TASK OBJECTIVE: All lines from the top of the records below through the line holding "TENT_F = np.array([(0, 1", and only those, should be printed exactly, minus the pictures.

ENTRIES PROVIDED:
--------------------------------------------------

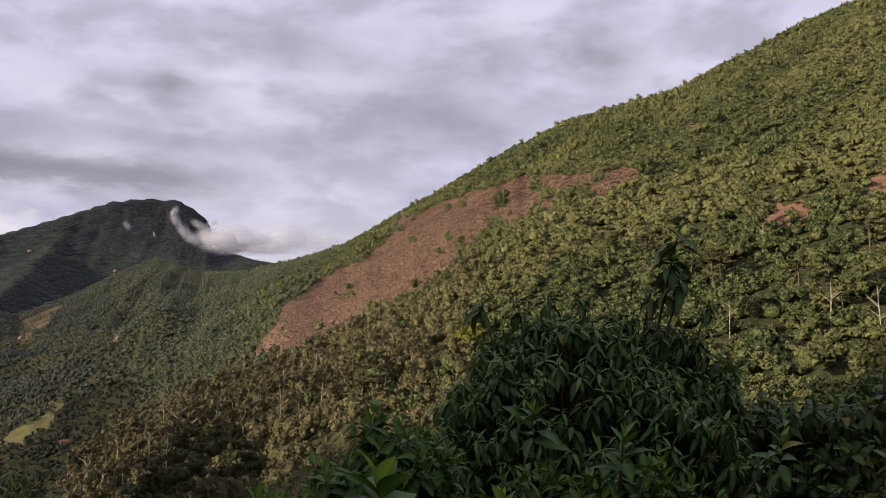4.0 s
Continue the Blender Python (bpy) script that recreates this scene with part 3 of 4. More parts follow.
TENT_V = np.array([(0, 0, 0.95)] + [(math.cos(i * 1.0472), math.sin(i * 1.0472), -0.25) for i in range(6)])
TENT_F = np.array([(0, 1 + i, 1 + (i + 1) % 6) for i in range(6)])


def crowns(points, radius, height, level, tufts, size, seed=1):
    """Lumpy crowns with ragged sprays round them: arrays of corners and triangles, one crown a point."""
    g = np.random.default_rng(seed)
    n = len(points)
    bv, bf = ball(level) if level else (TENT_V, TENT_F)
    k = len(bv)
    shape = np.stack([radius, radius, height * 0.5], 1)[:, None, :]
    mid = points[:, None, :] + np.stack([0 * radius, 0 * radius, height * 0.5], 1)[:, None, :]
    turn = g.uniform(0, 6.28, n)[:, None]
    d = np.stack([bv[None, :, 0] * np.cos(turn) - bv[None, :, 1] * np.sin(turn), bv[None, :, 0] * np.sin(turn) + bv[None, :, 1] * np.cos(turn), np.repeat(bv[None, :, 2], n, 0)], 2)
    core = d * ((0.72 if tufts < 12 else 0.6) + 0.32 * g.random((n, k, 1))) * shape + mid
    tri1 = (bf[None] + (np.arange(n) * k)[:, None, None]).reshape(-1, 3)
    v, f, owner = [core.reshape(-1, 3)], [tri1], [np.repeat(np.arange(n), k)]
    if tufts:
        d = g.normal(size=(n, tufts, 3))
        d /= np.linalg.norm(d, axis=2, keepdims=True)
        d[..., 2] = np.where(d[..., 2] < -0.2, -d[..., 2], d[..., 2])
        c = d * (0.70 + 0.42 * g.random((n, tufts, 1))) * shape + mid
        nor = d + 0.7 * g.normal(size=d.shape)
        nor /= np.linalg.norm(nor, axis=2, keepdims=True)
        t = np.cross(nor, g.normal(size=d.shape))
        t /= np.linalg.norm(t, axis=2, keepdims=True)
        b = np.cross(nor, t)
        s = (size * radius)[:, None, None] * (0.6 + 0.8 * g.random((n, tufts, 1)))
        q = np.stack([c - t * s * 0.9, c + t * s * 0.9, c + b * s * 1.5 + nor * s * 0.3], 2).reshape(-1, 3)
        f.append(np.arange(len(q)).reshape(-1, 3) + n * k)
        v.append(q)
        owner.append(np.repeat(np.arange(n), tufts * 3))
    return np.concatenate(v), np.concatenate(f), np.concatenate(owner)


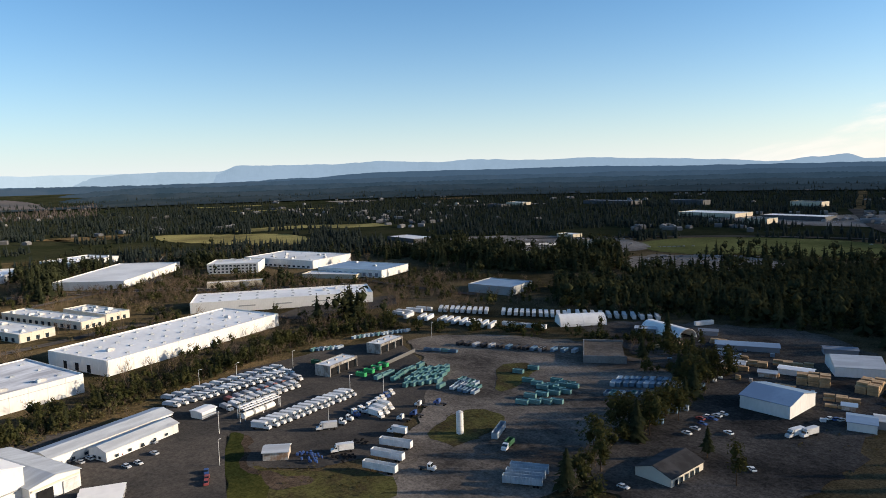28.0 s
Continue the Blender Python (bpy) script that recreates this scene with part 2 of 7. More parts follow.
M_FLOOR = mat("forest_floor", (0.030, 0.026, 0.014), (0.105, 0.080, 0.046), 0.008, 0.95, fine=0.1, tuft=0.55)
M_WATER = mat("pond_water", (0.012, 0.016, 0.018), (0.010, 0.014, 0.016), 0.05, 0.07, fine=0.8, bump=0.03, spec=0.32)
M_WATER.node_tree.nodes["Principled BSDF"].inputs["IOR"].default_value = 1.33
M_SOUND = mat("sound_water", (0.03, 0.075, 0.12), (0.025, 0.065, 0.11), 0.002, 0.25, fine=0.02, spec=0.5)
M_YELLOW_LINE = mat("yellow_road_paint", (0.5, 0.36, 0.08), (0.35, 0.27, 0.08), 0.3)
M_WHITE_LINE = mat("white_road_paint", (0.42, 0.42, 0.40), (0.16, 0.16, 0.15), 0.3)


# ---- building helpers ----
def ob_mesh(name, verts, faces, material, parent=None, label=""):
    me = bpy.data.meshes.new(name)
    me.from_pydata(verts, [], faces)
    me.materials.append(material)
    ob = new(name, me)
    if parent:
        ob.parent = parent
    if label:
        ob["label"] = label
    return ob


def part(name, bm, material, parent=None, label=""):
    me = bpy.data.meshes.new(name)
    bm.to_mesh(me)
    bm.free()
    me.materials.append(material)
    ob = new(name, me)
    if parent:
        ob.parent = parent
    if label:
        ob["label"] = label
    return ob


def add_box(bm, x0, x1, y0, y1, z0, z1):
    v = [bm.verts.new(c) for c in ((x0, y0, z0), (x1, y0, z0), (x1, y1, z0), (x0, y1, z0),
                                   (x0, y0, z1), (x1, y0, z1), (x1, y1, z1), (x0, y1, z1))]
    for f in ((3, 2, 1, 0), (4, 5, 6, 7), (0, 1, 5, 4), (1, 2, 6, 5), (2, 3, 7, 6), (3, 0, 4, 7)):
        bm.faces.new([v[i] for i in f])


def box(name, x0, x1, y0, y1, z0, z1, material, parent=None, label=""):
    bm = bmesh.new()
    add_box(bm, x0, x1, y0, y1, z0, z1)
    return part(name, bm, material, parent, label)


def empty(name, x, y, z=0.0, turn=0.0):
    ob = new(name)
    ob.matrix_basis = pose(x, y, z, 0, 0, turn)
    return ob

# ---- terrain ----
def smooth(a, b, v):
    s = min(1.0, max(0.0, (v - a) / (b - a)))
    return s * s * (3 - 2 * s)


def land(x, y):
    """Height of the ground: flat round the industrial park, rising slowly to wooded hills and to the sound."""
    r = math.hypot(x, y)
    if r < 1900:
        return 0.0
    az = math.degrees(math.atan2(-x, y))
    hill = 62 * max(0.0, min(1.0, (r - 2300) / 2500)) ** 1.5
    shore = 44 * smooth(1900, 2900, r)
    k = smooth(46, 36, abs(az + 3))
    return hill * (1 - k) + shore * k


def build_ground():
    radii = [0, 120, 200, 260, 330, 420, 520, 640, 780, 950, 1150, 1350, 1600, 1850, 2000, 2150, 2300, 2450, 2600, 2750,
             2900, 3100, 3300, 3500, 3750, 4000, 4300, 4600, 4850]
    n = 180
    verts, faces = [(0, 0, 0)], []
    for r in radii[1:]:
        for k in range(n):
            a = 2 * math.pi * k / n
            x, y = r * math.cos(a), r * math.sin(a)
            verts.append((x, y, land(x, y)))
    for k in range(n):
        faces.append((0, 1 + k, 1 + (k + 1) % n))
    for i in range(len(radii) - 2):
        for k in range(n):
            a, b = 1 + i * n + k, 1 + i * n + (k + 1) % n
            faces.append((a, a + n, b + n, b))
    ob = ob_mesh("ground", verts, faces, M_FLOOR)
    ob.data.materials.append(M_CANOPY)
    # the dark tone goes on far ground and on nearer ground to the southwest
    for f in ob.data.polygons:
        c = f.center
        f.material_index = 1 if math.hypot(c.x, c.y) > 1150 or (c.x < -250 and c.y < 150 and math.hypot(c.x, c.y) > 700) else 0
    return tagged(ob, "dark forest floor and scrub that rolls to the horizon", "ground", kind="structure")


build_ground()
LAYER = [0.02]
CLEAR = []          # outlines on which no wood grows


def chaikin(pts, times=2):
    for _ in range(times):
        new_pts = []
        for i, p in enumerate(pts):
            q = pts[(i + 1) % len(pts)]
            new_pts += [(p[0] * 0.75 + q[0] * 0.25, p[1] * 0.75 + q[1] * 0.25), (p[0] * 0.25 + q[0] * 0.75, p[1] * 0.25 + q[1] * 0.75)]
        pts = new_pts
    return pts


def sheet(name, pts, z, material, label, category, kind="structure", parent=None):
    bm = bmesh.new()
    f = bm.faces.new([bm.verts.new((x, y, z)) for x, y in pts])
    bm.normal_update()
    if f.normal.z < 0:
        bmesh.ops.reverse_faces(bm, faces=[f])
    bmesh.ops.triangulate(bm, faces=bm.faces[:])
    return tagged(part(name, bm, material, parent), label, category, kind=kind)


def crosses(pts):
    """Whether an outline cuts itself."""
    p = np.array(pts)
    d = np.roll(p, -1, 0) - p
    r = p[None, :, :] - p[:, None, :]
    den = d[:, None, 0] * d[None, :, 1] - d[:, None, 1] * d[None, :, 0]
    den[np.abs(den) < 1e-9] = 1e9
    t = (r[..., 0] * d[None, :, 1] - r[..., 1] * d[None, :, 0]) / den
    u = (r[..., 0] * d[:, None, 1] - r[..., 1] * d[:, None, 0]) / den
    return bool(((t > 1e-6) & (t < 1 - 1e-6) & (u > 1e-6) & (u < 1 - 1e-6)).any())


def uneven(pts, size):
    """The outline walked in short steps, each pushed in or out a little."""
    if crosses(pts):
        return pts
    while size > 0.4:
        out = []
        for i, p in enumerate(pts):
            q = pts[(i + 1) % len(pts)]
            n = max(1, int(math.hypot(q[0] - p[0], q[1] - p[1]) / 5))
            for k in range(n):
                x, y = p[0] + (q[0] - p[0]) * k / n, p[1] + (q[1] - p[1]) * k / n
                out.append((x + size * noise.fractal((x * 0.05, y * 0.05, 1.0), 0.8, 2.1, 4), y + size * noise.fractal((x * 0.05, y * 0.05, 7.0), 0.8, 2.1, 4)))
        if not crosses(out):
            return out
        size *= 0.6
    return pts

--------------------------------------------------

FULL SOLUTION:
4.0 s
Continue the Blender Python (bpy) script that recreates this scene with part 3 of 4. More parts follow.
TENT_V = np.array([(0, 0, 0.95)] + [(math.cos(i * 1.0472), math.sin(i * 1.0472), -0.25) for i in range(6)])
TENT_F = np.array([(0, 1 + i, 1 + (i + 1) % 6) for i in range(6)])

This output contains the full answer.